Jerry Flint

Jerry Flint became a Forbes columnist (Backseat Driver) in 1996, writing a monthly column for the magazine and later adding a weekly column for Forbes.com.  The few years before 1996, he had concentrated on the auto industry, and because he had covered the industry in the past, he knew many of the leading people, understood the issues, and frankly, found it more fun than many other subjects.

Prior to his transition to columnist in 1996, Flint was hired by Forbes Magazine to be the Washington bureau chief (1979-1983) and then came to New York as an assistant managing editor and later senior editor.  In Washington, he did not cover routine political news but national economic and social issues and even foreign affairs.  As assistant managing editor, he ran about a third of the reporting staff, helping writers initiate stories and editing them.  He returned to writing as a senior editor, which is Forbes’ title for major writers.

Flint worked for The New York Times from 1967 to1979, first, as Detroit bureau chief until 1973, then in New York as assistant to the national editor, then assistant to the financial editor, then national labor writer.  His reporting in Detroit covered everything: the auto industry and the emerging issuers of safety and pollution, labor unions, race relations (including the 1967 troubles), urban change and politics.  He was on the Times team for the 1968 Presidential election and was mentioned in “The Making of the President-1968” by Theodore White.  As labor writer, he developed stories on the great changes taking place in the workplace and the push by women and Afro-Americans for their place.  While he was never a foreign correspondent, he did have short time foreign assignments, including a series on Cuba.

From 1956 to 1967, Flint worked for The Wall Street Journal.  He was hired by the Journal after his discharge from the U.S. Army and worked a year in Chicago and then transferred to Detroit, his hometown.  He covered financial news of all sorts, but there was a heavy concentration on the auto industry, unions and social issues.
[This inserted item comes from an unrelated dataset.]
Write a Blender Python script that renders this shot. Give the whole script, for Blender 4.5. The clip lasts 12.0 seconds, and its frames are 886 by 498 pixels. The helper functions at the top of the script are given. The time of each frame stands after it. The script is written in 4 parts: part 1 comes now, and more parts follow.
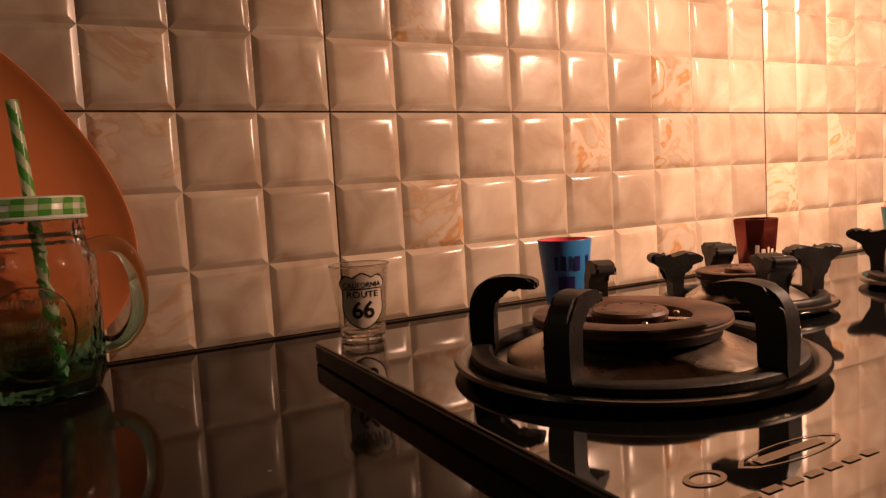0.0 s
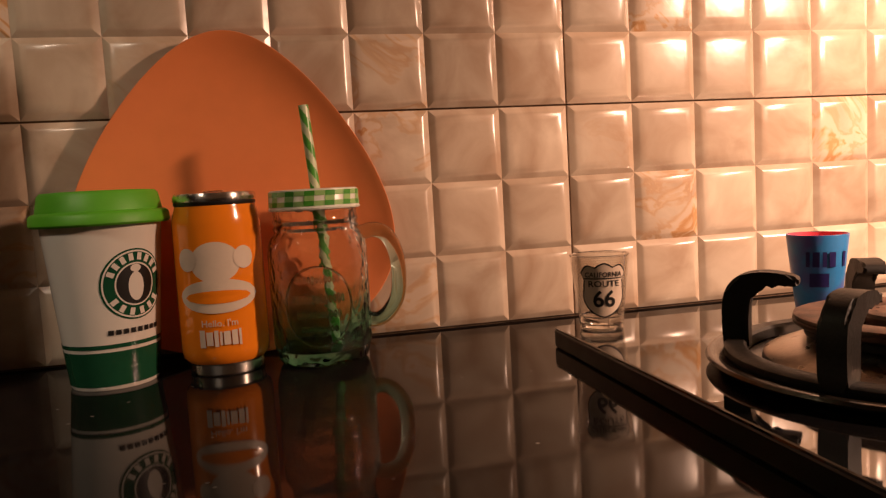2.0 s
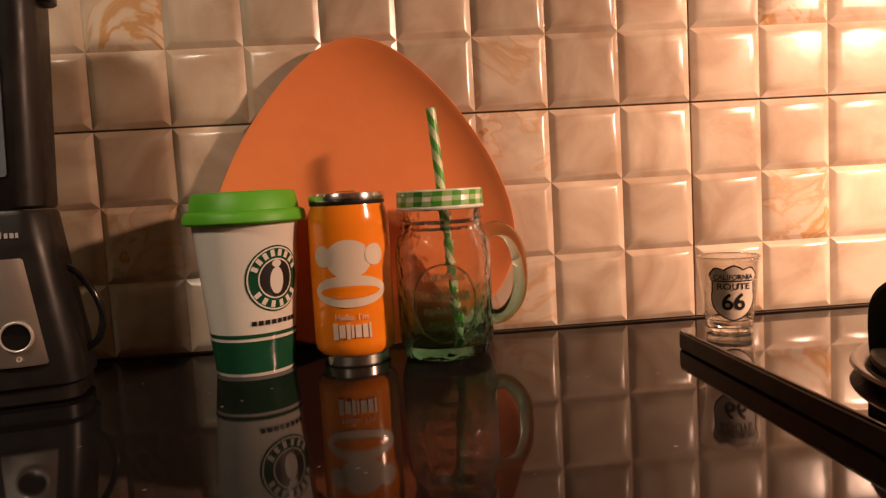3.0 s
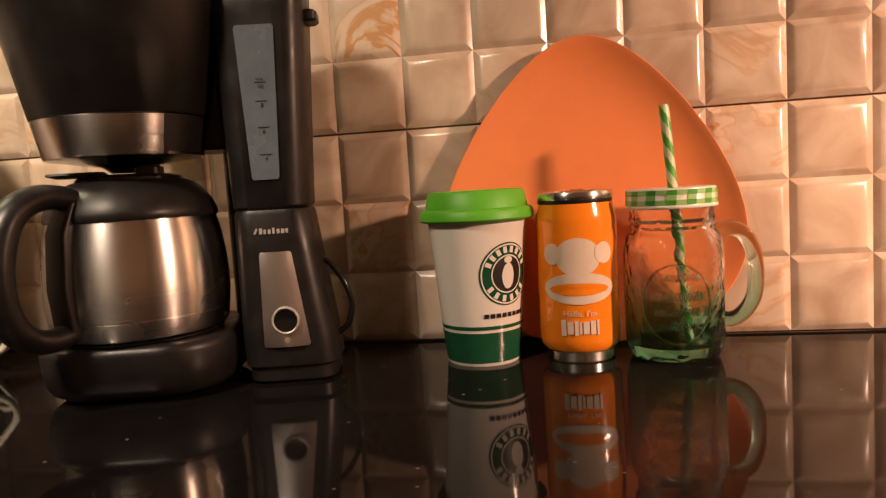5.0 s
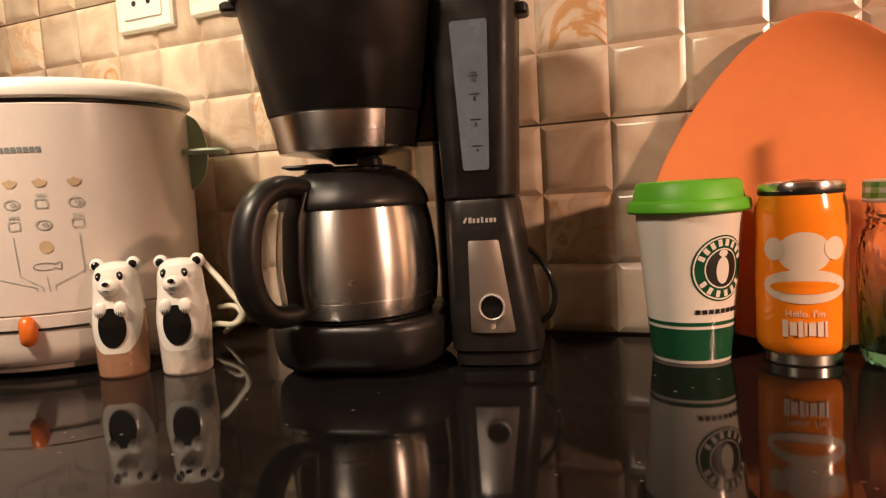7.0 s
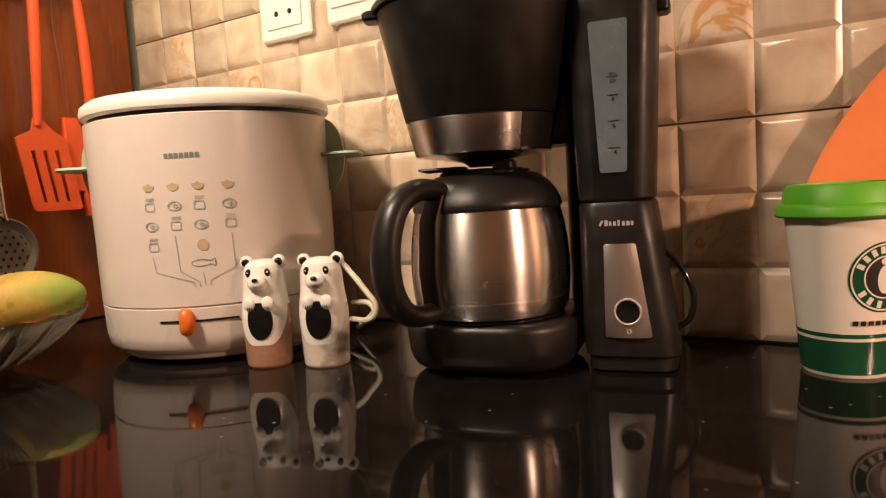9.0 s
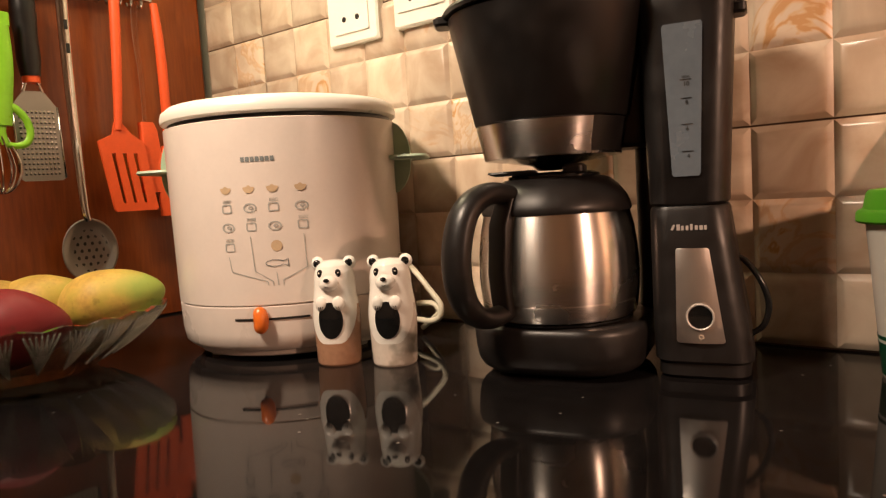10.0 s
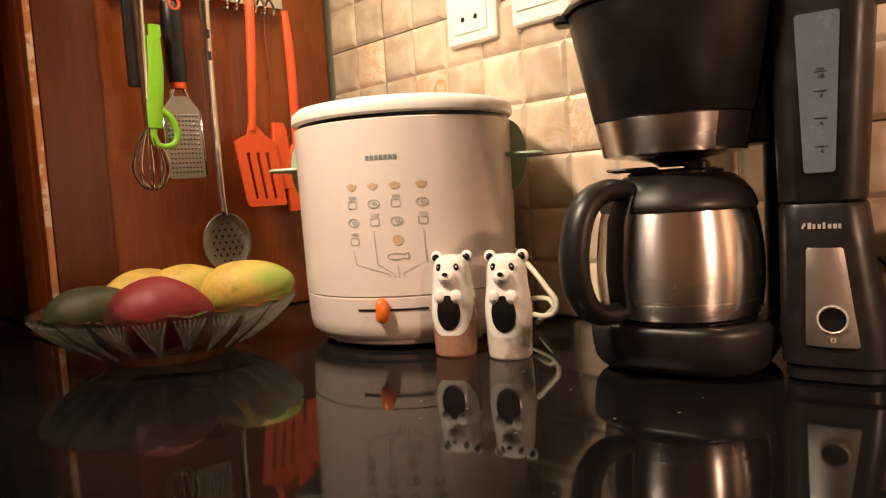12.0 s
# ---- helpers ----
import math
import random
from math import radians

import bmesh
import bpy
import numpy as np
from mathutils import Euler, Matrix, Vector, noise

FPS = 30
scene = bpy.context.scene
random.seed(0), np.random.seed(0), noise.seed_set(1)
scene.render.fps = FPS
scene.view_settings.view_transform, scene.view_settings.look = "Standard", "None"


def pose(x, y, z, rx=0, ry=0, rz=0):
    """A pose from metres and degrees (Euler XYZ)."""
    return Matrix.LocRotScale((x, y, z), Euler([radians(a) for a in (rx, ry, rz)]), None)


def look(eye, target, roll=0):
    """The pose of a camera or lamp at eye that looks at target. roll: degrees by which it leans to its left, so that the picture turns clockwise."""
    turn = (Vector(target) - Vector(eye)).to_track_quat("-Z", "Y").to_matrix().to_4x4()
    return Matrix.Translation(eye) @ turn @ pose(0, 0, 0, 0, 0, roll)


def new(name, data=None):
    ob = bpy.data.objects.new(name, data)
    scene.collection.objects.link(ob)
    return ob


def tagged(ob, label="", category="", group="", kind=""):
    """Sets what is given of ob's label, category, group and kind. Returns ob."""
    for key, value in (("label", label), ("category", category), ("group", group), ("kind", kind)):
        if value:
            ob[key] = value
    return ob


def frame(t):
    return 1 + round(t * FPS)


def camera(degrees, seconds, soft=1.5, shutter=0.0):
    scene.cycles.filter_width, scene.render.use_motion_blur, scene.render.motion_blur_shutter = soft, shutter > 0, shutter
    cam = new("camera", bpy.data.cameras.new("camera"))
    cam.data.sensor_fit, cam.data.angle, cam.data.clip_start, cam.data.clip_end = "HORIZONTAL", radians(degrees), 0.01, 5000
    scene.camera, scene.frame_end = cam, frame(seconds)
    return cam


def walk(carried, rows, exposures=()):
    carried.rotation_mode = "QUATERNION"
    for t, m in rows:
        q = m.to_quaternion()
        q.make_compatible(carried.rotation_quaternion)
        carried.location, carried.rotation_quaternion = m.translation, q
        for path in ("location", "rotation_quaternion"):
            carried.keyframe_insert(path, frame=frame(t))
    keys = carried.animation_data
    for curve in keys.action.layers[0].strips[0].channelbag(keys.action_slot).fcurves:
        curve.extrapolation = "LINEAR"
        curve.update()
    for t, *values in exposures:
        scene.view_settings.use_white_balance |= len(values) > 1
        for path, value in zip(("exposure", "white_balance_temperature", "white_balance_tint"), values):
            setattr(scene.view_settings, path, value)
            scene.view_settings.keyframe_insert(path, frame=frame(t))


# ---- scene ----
cam = camera(65.0, 12.0, soft=1.3)
PATH = [
    (0, (-0.219, -0.017, 0.122), (0.717, 1.743, -0.038), -3.4),
    (0.5, (-0.231, -0.021, 0.124), (0.584, 1.798, -0.039), -3.4),
    (1, (-0.24, -0.023, 0.126), (0.428, 1.855, -0.035), -3.4),
    (1.5, (-0.247, -0.027, 0.129), (0.294, 1.892, -0.031), -3.4),
    (2, (-0.26, -0.026, 0.129), (0.154, 1.924, -0.04), -3.3),
    (2.5, (-0.272, -0.03, 0.13), (0.017, 1.942, -0.035), -3.2),
    (3, (-0.285, -0.033, 0.135), (-0.135, 1.955, -0.035), -3.3),
    (3.5, (-0.304, -0.038, 0.14), (-0.284, 1.954, -0.038), -3.4),
    (5.5, (-0.339, -0.048, 0.151), (-0.801, 1.889, -0.032), -3.5),
    (6, (-0.353, -0.051, 0.155), (-0.937, 1.853, -0.032), -3.5),
    (6.5, (-0.357, -0.056, 0.151), (-1.047, 1.813, -0.024), -3.5),
    (7, (-0.356, -0.059, 0.149), (-1.157, 1.765, -0.028), -3.5),
    (9, (-0.37, -0.071, 0.156), (-1.452, 1.602, -0.015), -3.6),
    (9.5, (-0.375, -0.08, 0.158), (-1.528, 1.545, -0.01), -3.5),
    (10, (-0.378, -0.085, 0.16), (-1.582, 1.504, -0.003), -3.5),
    (10.5, (-0.378, -0.09, 0.163), (-1.651, 1.444, 0.001), -3.5),
    (11, (-0.375, -0.096, 0.161), (-1.703, 1.392, 0.006), -3.5),
    (11.5, (-0.373, -0.094, 0.161), (-1.761, 1.338, 0.003), -3.5),
    (12, (-0.374, -0.101, 0.162), (-1.812, 1.281, 0.004), -3.5),
]
walk(cam, [(t, look(eye, target, roll)) for t, eye, target, roll in PATH],
     [(0.0, -0.43), (1.0, -0.08), (2.0, 0.40), (2.5, 0.70), (3.5, 1.05), (5.5, 1.50), (7.0, 1.56), (9.0, 1.52), (12.0, 1.70)])

# ---- light ----
world = bpy.data.worlds.new("room_dark")
scene.world = world
world.use_nodes = True
world.node_tree.nodes["Background"].inputs[0].default_value = (1.0, 0.72, 0.5, 1)
world.node_tree.nodes["Background"].inputs[1].default_value = 0.08


def area_lamp(name, eye, target, size, watts, colour, spread=180):
    data = bpy.data.lights.new(name, "AREA")
    data.shape, data.size, data.energy, data.color = "DISK", size, watts, colour
    data.spread = radians(spread)
    ob = new(name, data)
    ob.matrix_world = look(eye, target)
    return ob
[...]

Flint enlisted into the U.S. Army in March 1953, serving in a special intelligence unit, the Army Security Agency.  He spent most of his three-year’s service in Europe.

Born June 20, 1931, in Detroit, Michigan, Flint received his B.A. with distinction in journalism from Wayne University in Detroit (now Wayne State University) in 1953, graduating in three and a half years.  While in school, he worked one year as a copy boy at The Detroit News, and then a year with a magazine, Motor News, which was put out by the AAA of Michigan, and was a reporter and editor on the college daily.